Este Regulamento de Uniformes do Exército, mais cedo que tarde deverá ser revisto. E é simples, basta copiar a legislação que vigorava até 1993, quer no Exército quer na Força Aérea:

Os militares Comandos e Operações Especiais usam as respectivas boinas nas unidades da especialidade, e parece óbvio que o Comando da BrigRR e as suas subunidades operacionais devem ser incluídas nesta classificação;

Os paraquedistas usam a boina verde desde que mantenham a qualificação, independentemente da unidade onde se encontrem. Como é sabido hoje só é autorizado manter a qualificação quem está colocado na BrigRR, logo não vai haver boinas verdes por todo o Exército (**).

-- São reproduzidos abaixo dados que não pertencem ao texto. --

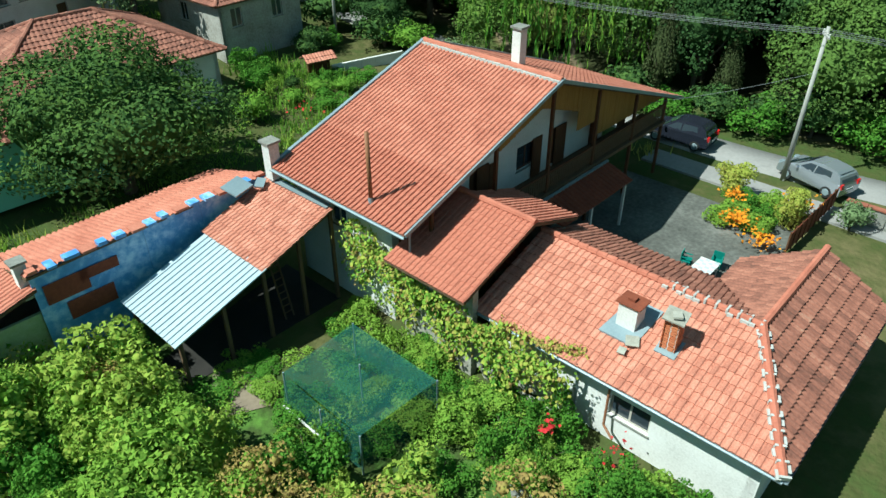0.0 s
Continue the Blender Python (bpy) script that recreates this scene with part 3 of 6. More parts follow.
# gable boards above the balcony, board by board
x = 15.4
while x < 35.6:
    top = (ZE + (x + 0.09 - A0) * (ZR - ZE) / (A1 - A0) if x < A1 else ZR - (x + 0.09 - A1) * (ZR - ZF) / (A2 - A1)) - 0.16
    low = max(min(top - 0.4, 5.05 + (0.45 if x < 20 else 0.0)), 4.3 if x > 27 else 0, top - (0.55 if x < 21 else 1.25) if x < 27 else 0)
    if x > 29:
        low = min(low, 4.2)
    if top - low > 0.1:
        part("gable_board", Build().box(x, 16.2 + random.uniform(0, 0.01), low + random.uniform(-0.02, 0.02), x + 0.175, 16.235, top).mesh("gable_board"), M["board"], bh)
    x += 0.18
bdk = Build()
for c4 in (((A0, B0, ZE), (A1, B0, ZR), (A1, B1, ZR), (A0, B1, ZE)), ((A1, B0, ZR), (A2, B0, ZF), (A2, B1, ZF), (A1, B1, ZR))):
    slab(bdk, c4, 0.14)
part("roof_deck", bdk.mesh("roof_deck"), M["wood"], bh)
slope(bh, (A0, B1, ZE + 0.01), (A0, B0, ZE + 0.01), (A1, B0, ZR + 0.01), (A1, B1, ZR + 0.01), M["tile_new"], singles=9, **ROOF_NEAR)
slope(bh, (A2, B0, ZF + 0.01), (A2, B1, ZF + 0.01), (A1, B1, ZR + 0.01), (A1, B0, ZR + 0.01), M["tile_new"], **ROOF_NEAR)
ridge_caps(bh, (A1, B0, ZR + 0.05), (A1, B1, ZR + 0.05), M["tile_one"], 0.15, 0.36)
ridge_mortar = Build()
for i in range(60):
    b = B0 + (B1 - B0) * i / 60
    for s in (-1, 1):
        ridge_mortar.box(A1 + s * 0.2 - 0.07, b, ZR - 0.06, A1 + s * 0.2 + 0.07, b + 0.115 + random.uniform(0, 0.02), ZR + 0.075 + random.uniform(-0.02, 0.01))
part("ridge_mortar", ridge_mortar.mesh("ridge_mortar"), M["mortar"], bh, kind="stuff")
for name, p, q in (("verge_flashing", (A0, B1 + 0.06, ZE + 0.08), (A1, B1 + 0.06, ZR + 0.1)), ("verge_flashing", (A0, B0 - 0.05, ZE + 0.02), (A1, B0 - 0.05, ZR + 0.03)), ("verge_flashing", (A2, B0 - 0.05, ZF + 0.02), (A1, B0 - 0.05, ZR + 0.03)), ("verge_flashing", (A2, B1 + 0.06, ZF + 0.08), (A1, B1 + 0.06, ZR + 0.1))):
    part(name, Build().beam(p, q, 0.16 if B1 < p[1] else 0.07, 0.16).mesh(name), M["flashing"], bh)
gutter(bh, (A0 - 0.1, B1, ZE - 0.02), (A0 - 0.1, B0, ZE - 0.02), 0.08)
part("downpipe", Build().tube((15.5, 15.9, 0), (15.2, 15.6, 5.2), 0.05).mesh("downpipe"), M["flashing"], bh)
# balcony
part("balcony_floor", Build().box(16.2, 15.5, 3.05, 35.2, 16.98, 3.22).mesh("balcony_floor"), M["wood"], bh)
for x in (16.4, 20.2, 24.0, 27.8, 31.6, 35.0):
    part("balcony_post", Build().box(x - 0.07, 15.55, 0 if x > 24 else 3.23, x + 0.07, 15.69, (ZE + (x - A0) * 0.34 if x < A1 else ZR - (x - A1) * 0.35) - 0.2).mesh("balcony_post"), M["brown"], bh)
rail = part("balcony_rail", Build().box(16.3, 15.56, 4.16, 35.1, 15.66, 4.24).mesh("balcony_rail"), M["brown"], bh)
me = Build().box(0, 0, 0, 0.09, 0.03, 0.78).mesh("baluster")
me.materials.append(M["wood"])
x = 16.5
while x < 35:
    o = new("baluster", me)
    o.parent = rail
    o.location = (x, 15.6, 3.37)
    x += 0.17
for x, wd in ((16.9, 0.7), (18.5, 0.55), (20.6, 0.8), (24.6, 0.7), (26.4, 0.9), (29.6, 0.8), (32.4, 0.8)):
    part("door", Build().box(x, 16.90, 3.24, x + wd, 16.96, 5.25).box(x + 0.1, 16.885, 3.5, x + wd - 0.1, 16.9, 4.9).mesh("door"), M["brown"], bh, "dark brown boarded balcony door")
# lean-to canopy under the balcony
cz = [(18.4, 15.3, 3.0), (29.0, 15.3, 3.0), (29.0, 13.9, 2.5), (18.4, 13.9, 2.5)]
bd = Build()
slab(bd, cz, 0.06)
cn = part("canopy", bd.mesh("canopy"), M["wood"], bh, "low tiled canopy over the yard")
slope(cn, cz[3], cz[2], cz[1], cz[0], M["rust"], tw=0.3, th=0.4)
part("canopy_edge", Build().beam((18.4, 15.36, 3.07), (29.0, 15.36, 3.07), 0.12, 0.1).mesh("canopy_edge"), M["flashing"], cn)
for x in (19.6, 22.5, 25.6, 28.6):
    part("canopy_post", Build().box(x - 0.06, 13.98, 0, x + 0.06, 14.1, 2.43).mesh("canopy_post"), M["white"], bh)
chimney(bh, 26.3, 19.3, ZR - (26.3 - A1) * 0.35, 1.75, 0.48, M["white"])
chimney(bh, 14.95, 23.55, 5.2, 1.15, 0.5, M["white"])
fl = part("flue_pipe", Build().tube((15.35, 17.8, 5.3), (15.3, 17.75, 8.45), 0.085, n=14).mesh("flue_pipe", True), M["flue"], bh, "tall rusty metal flue pipe")
part("flue_collar", Build().tube((15.35, 17.8, 5.42), (15.35, 17.8, 5.75), 0.13, 0.095, 14).mesh("flue_collar"), M["flashing"], fl)

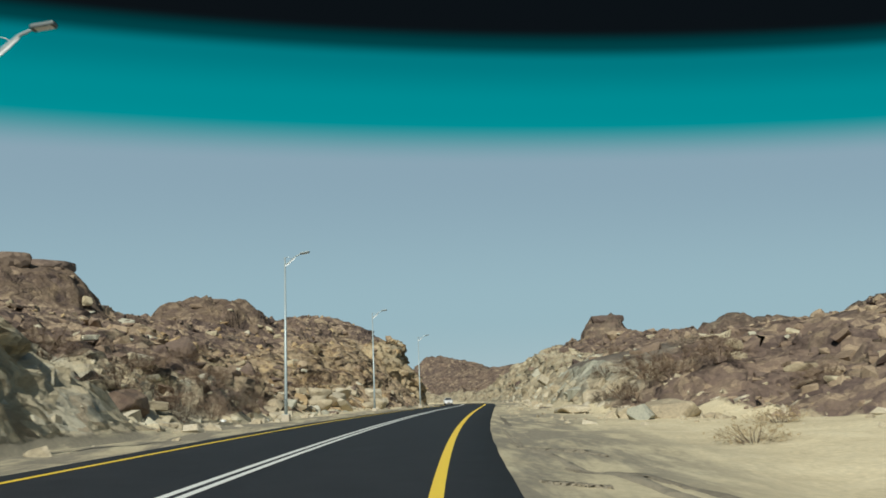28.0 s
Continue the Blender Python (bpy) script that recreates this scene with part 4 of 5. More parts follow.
def cut_blocks(side, seed):
    """Jointed blocks standing proud of the cut faces."""
    p, size, s, d = strewn(side, 190, 900, 0.2, 11, 8000, 0.2, 0.9, seed, 2.2, 0.3, 0.6)
    level, cut, deep, far, ridge = (along(t, s) for t in SIDES[side][1:])
    keep = (cut > 2.0) & (d < deep + 1.2) & ((side < 0) | (s < 484) | (s > 548))
    keep &= (side < 0) | (s < 262) | (s > 345) | (np.random.default_rng(seed + 1).uniform(0, 1, len(s)) < 0.45)
    p, size, s, d = p[keep], size[keep], s[keep], d[keep]
    size = size * np.where((side > 0) & (s > 262) & (s < 345), 1.25, 1.0)
    share = along(LEFT_PALE if side < 0 else RIGHT_PALE, s)
    grey = along(LEFT_GREY if side < 0 else RIGHT_GREY, s) * (rough_noise(s / 6.0, p[:, 2] / 3.0, seed + 3, 2) > -0.05) > 0.4
    way = np.interp(s, RUN, HEADING)
    for pick, mat, text in ((grey & (share > 0.5), ROCK_GREY, "grey-green jointed blocks in the road cut"), (~grey & (share > 0.5) & ((s < 742) | (side > 0)), ROCK_CUT, "tan and cream jointed blocks in the road cut"),
                            (~grey & (share > 0.5) & (s >= 742) & (side < 0), ROCK_OCHRE, "ochre jointed blocks in the last road cuts"), (share <= 0.5, ROCK_MIXED, "brown jointed blocks in the road cut")):
        if pick.any():
            rock_field("cut_face_rock", p[pick], size[pick], mat, text, 0.28, CUT_SHAPES, way[pick], 130, LAND[side])


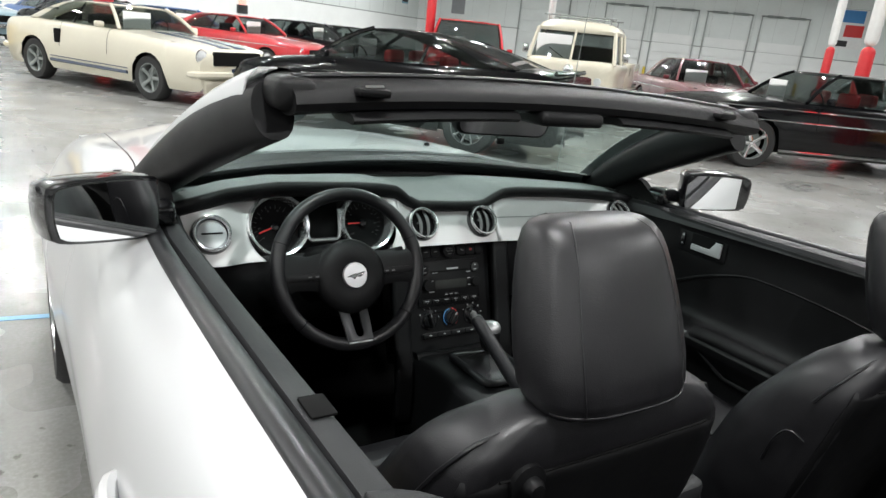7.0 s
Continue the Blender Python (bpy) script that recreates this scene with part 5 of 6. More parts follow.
    for k in (-1, 1):
        spine = [r[26 if k < 0 else 34] for r in hr[2:12]] + [r[14 if k < 0 else 6] for r in hr[11:5:-1]]
        part("headrest_seam", tube(spine, 0.0013, 5), "leather", hd)
        part("headrest_post", tube([(c + k * 0.05, 0.525, 0.95), (c + k * 0.05, 0.53, 0.975)], 0.007, 8), "chrome", hd)
        part("bolster_gather", tube([(c + k * 0.10, 0.50, 0.966), (c + k * 0.115, 0.53, 0.964), (c + k * 0.125, 0.57, 0.952)], 0.004, 6), "leather", bk)
    part("headrest_hem", tube([q for q in hr[2][22:39]], 0.002, 5), "leather", hd)
    for child in seat.children:
        if not child.name.startswith("cushion"):
            child.location = aft
        if child.name.startswith("headrest"):
            child.location = Vector(aft) + Vector(head)
    return seat


seat_thing(-1, (0.008, 0, 0), (-0.004, -0.020, 0))
seat_thing(1, (0.03, -0.040, -0.018), (-0.025, -0.033, 0.010))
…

 Miguel Silva Machado, 07/12/2020

(*) Em 1975 para desempenhar as funções de Comandante-chefe da Forças Armadas em Angola Adjunto foi graduado em General (Tenente-general), voltando ao seu posto de Tenente-Coronel no mesmo ano ao regressar a Portugal. Martins Videira, primeiro comandante das Tropas Paraquedistas foi promovido a Brigadeiro em 1975 mas já tinha regressado à Arma de origem (Infantaria), tendo depois desempenhado funções no Exército, não regressando às Tropas Paraquedistas. Outros oficiais como Fausto Marques e Rafael Durão foram promovidos a Brigadeiros (e Fausto Marques a General/Tenente-General), depois de Heitor Almendra, mas também depois de regresso às suas Armas no Exército.

(**) Há menos de uma vintena de paraquedistas (oficiais e sargentos) que até 31 de Dezembro de 1993 estavam colocados no CTP e que no Exército, nos termos da lei, mantêm a possibilidade de estando fora da BrigRR, o que acontece com uma meia dúzia, poderem manter a qualificação paraquedista.